MIXING DYNAMICS OF STRATIFIED VORTEX PAST TILTED PIPELINE

The study of vortex dynamics is an important field in fluid mechanics as vortex has the potential to induce vibration, namely vortex induced vibration (VIV), which can deteriorate the stability and integrity of structures. To prevent accidents due to vortices, a thorough study on vortex physics is necessary. In previous studies, a lot of researches have been conducted on the stratified vortex, through numerical or experimental approaches. However, when comes to a stratified vortex which is formed when a wave past through a tilted pipeline, there is still insufficient study focus on it.
The primary objective in this study is to develop a CFD model which simulates the stratified vortex formation when a wave past through a vertical or tilted pipeline in a wave tank, using ANSYS Fluent CFD approach. Also, the effect of tilting this pipeline on the surrounding fluid flow condition and the vortex formation will be investigated. As this study will only focus on the fundamental and theoretical aspects of vortex, application of it in real work will not be included as the scope is limited.

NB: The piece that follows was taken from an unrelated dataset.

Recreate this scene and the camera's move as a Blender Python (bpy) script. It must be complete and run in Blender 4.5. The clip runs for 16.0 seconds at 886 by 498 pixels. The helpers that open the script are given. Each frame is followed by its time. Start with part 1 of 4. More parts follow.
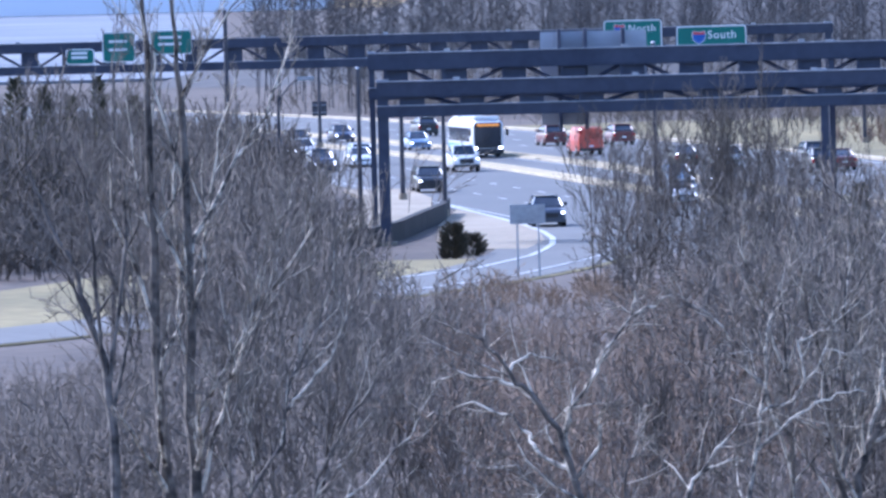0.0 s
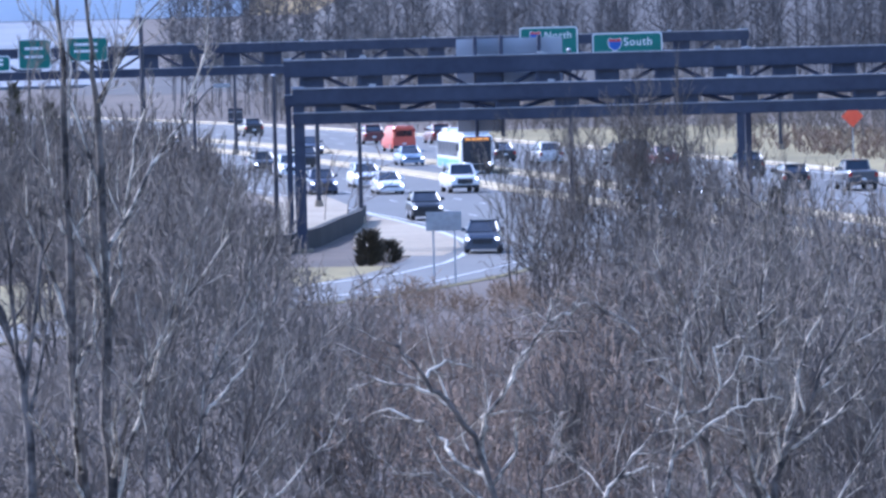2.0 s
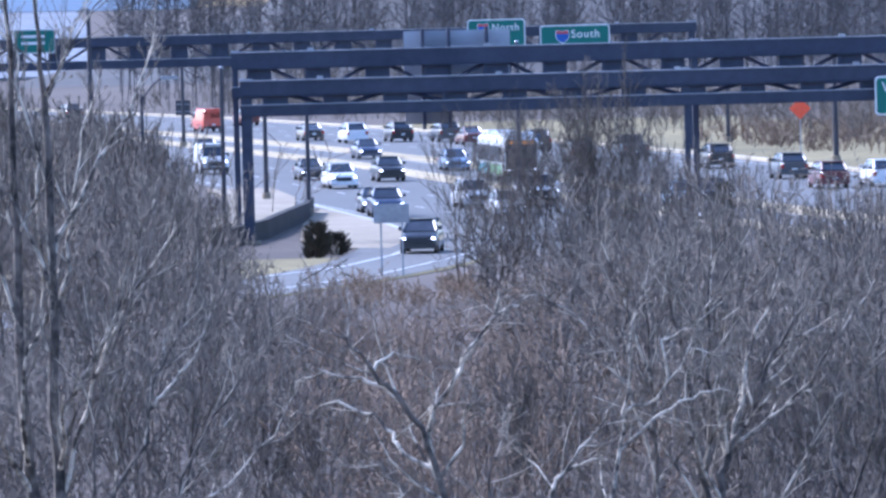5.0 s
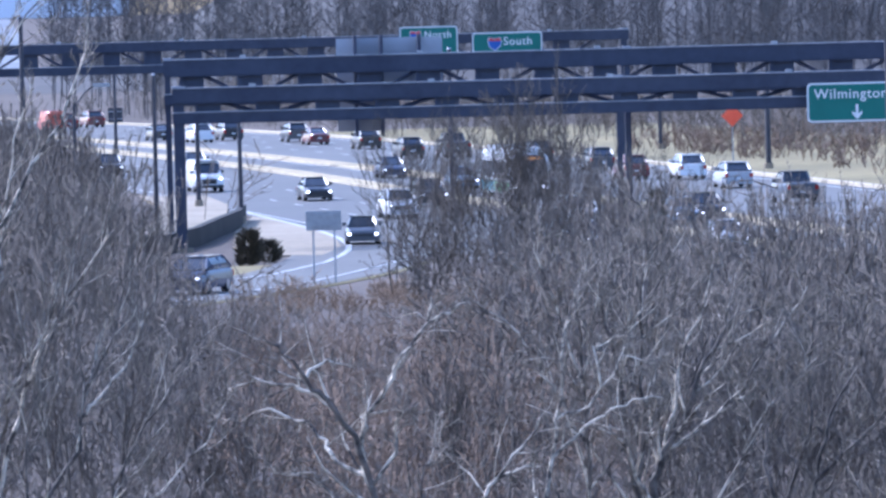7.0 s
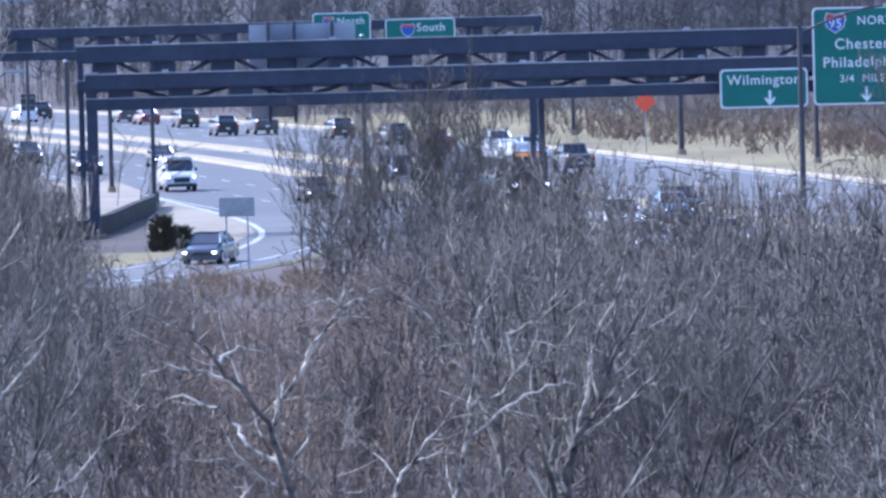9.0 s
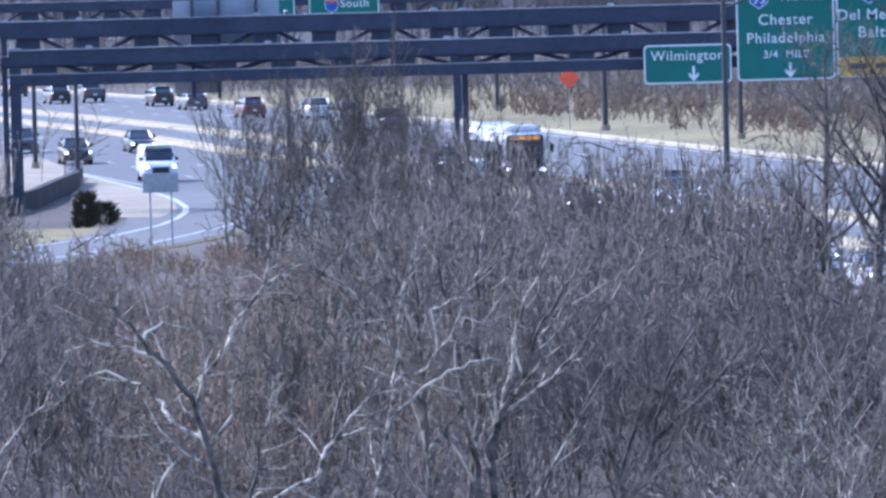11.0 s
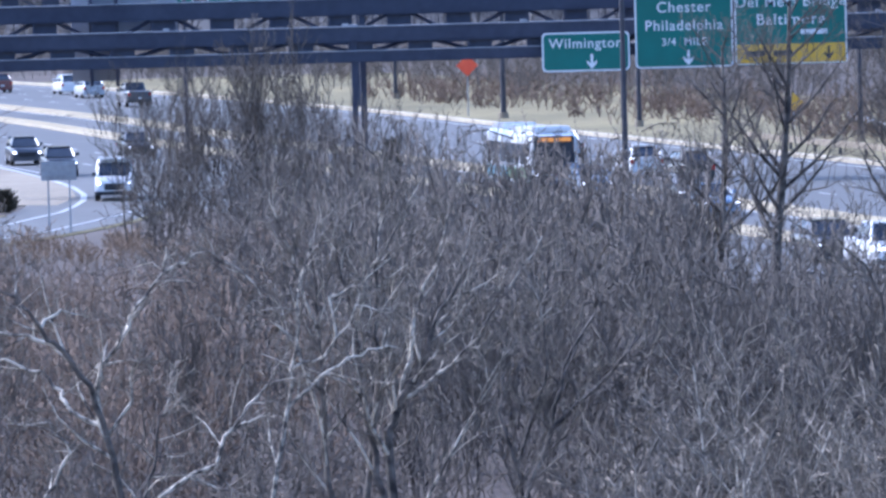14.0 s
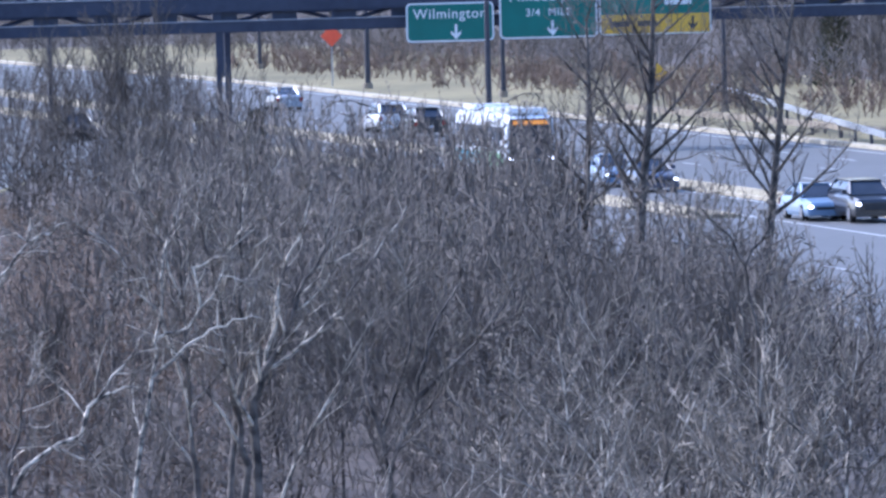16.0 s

A 2D preliminary piston wave tank model is first developed based on Du & Leung (2011) piston wave tank, and is validated against the result in paper. After that, the 2D model is then expanded into 3D model. Further modification is done by inserting pipeline into the model, and changing the water property from single density to stratified condition. The two models developed in the end will be the models having vertical and 5° tilted pipeline, with stratified water in the wave tank. It is found that when a wave past through the pipeline, the velocity contour around the pipeline is highly resembling the initial formation of a von Karman vortex. When tilting the pipeline to right by 5° instead of placing it vertically, the stratified columnar vortex will twist slightly, as compared to the vertical columnar vortex in the vertical pipeline case. Using Reynolds number analysis, the vertical pipeline model is experiencing higher turbulence as compared to the tilted pipeline model, when the similar wave past the pipelines.